--- Exercise description ---
Repeat the lines that follow, leaving nothing out.

───── Available data

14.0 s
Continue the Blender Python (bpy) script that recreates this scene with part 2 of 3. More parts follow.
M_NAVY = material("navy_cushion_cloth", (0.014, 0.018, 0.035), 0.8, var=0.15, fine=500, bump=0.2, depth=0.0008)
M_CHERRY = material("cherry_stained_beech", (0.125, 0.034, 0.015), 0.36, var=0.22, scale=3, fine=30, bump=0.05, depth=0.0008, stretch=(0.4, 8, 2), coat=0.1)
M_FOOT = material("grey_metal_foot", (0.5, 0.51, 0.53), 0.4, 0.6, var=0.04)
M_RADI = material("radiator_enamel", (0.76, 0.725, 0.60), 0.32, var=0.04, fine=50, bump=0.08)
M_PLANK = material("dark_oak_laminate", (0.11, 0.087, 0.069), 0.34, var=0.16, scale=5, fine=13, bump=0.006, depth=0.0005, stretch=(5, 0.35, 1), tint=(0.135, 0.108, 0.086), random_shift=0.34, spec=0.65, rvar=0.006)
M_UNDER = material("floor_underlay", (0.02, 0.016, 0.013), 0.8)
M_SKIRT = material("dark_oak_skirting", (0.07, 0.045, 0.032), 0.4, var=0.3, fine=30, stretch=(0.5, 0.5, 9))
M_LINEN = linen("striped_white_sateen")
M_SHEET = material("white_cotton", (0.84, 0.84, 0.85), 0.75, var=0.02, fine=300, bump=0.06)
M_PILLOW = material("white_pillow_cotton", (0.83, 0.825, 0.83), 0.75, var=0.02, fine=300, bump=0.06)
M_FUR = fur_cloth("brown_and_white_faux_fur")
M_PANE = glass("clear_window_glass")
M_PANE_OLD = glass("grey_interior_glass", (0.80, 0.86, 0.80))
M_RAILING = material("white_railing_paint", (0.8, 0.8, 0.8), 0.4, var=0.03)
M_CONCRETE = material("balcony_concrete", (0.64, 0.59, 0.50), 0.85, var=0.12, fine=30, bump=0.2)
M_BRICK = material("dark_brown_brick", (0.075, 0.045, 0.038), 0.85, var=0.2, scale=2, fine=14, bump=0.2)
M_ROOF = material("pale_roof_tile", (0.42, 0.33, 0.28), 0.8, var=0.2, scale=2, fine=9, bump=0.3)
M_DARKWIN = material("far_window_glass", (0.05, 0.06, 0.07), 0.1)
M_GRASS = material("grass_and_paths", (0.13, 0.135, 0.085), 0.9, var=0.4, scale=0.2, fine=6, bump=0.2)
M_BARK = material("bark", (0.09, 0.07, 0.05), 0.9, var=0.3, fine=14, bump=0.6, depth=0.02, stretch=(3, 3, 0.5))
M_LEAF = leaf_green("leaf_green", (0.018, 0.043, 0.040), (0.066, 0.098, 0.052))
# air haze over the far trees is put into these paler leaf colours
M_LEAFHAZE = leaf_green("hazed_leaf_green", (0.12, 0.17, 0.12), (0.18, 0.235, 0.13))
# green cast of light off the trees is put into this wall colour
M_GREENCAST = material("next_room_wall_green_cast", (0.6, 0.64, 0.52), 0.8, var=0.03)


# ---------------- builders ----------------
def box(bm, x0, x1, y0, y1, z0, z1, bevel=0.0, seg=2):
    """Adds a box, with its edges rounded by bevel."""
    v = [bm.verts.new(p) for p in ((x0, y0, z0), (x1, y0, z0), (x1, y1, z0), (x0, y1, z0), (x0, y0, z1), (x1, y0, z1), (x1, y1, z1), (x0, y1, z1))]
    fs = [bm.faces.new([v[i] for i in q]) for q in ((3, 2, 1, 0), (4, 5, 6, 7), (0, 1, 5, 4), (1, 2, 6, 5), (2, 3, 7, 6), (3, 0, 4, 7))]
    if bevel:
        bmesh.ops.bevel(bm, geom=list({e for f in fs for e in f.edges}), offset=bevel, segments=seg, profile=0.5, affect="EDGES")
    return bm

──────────

--- Completed task ---
14.0 s
Continue the Blender Python (bpy) script that recreates this scene with part 2 of 3. More parts follow.
M_NAVY = material("navy_cushion_cloth", (0.014, 0.018, 0.035), 0.8, var=0.15, fine=500, bump=0.2, depth=0.0008)
M_CHERRY = material("cherry_stained_beech", (0.125, 0.034, 0.015), 0.36, var=0.22, scale=3, fine=30, bump=0.05, depth=0.0008, stretch=(0.4, 8, 2), coat=0.1)
M_FOOT = material("grey_metal_foot", (0.5, 0.51, 0.53), 0.4, 0.6, var=0.04)
M_RADI = material("radiator_enamel", (0.76, 0.725, 0.60), 0.32, var=0.04, fine=50, bump=0.08)
M_PLANK = material("dark_oak_laminate", (0.11, 0.087, 0.069), 0.34, var=0.16, scale=5, fine=13, bump=0.006, depth=0.0005, stretch=(5, 0.35, 1), tint=(0.135, 0.108, 0.086), random_shift=0.34, spec=0.65, rvar=0.006)
M_UNDER = material("floor_underlay", (0.02, 0.016, 0.013), 0.8)
M_SKIRT = material("dark_oak_skirting", (0.07, 0.045, 0.032), 0.4, var=0.3, fine=30, stretch=(0.5, 0.5, 9))
M_LINEN = linen("striped_white_sateen")
M_SHEET = material("white_cotton", (0.84, 0.84, 0.85), 0.75, var=0.02, fine=300, bump=0.06)
M_PILLOW = material("white_pillow_cotton", (0.83, 0.825, 0.83), 0.75, var=0.02, fine=300, bump=0.06)
M_FUR = fur_cloth("brown_and_white_faux_fur")
M_PANE = glass("clear_window_glass")
M_PANE_OLD = glass("grey_interior_glass", (0.80, 0.86, 0.80))
M_RAILING = material("white_railing_paint", (0.8, 0.8, 0.8), 0.4, var=0.03)
M_CONCRETE = material("balcony_concrete", (0.64, 0.59, 0.50), 0.85, var=0.12, fine=30, bump=0.2)
M_BRICK = material("dark_brown_brick", (0.075, 0.045, 0.038), 0.85, var=0.2, scale=2, fine=14, bump=0.2)
M_ROOF = material("pale_roof_tile", (0.42, 0.33, 0.28), 0.8, var=0.2, scale=2, fine=9, bump=0.3)
M_DARKWIN = material("far_window_glass", (0.05, 0.06, 0.07), 0.1)
M_GRASS = material("grass_and_paths", (0.13, 0.135, 0.085), 0.9, var=0.4, scale=0.2, fine=6, bump=0.2)
M_BARK = material("bark", (0.09, 0.07, 0.05), 0.9, var=0.3, fine=14, bump=0.6, depth=0.02, stretch=(3, 3, 0.5))
M_LEAF = leaf_green("leaf_green", (0.018, 0.043, 0.040), (0.066, 0.098, 0.052))
# air haze over the far trees is put into these paler leaf colours
M_LEAFHAZE = leaf_green("hazed_leaf_green", (0.12, 0.17, 0.12), (0.18, 0.235, 0.13))
# green cast of light off the trees is put into this wall colour
M_GREENCAST = material("next_room_wall_green_cast", (0.6, 0.64, 0.52), 0.8, var=0.03)


# ---------------- builders ----------------
def box(bm, x0, x1, y0, y1, z0, z1, bevel=0.0, seg=2):
    """Adds a box, with its edges rounded by bevel."""
    v = [bm.verts.new(p) for p in ((x0, y0, z0), (x1, y0, z0), (x1, y1, z0), (x0, y1, z0), (x0, y0, z1), (x1, y0, z1), (x1, y1, z1), (x0, y1, z1))]
    fs = [bm.faces.new([v[i] for i in q]) for q in ((3, 2, 1, 0), (4, 5, 6, 7), (0, 1, 5, 4), (1, 2, 6, 5), (2, 3, 7, 6), (3, 0, 4, 7))]
    if bevel:
        bmesh.ops.bevel(bm, geom=list({e for f in fs for e in f.edges}), offset=bevel, segments=seg, profile=0.5, affect="EDGES")
    return bm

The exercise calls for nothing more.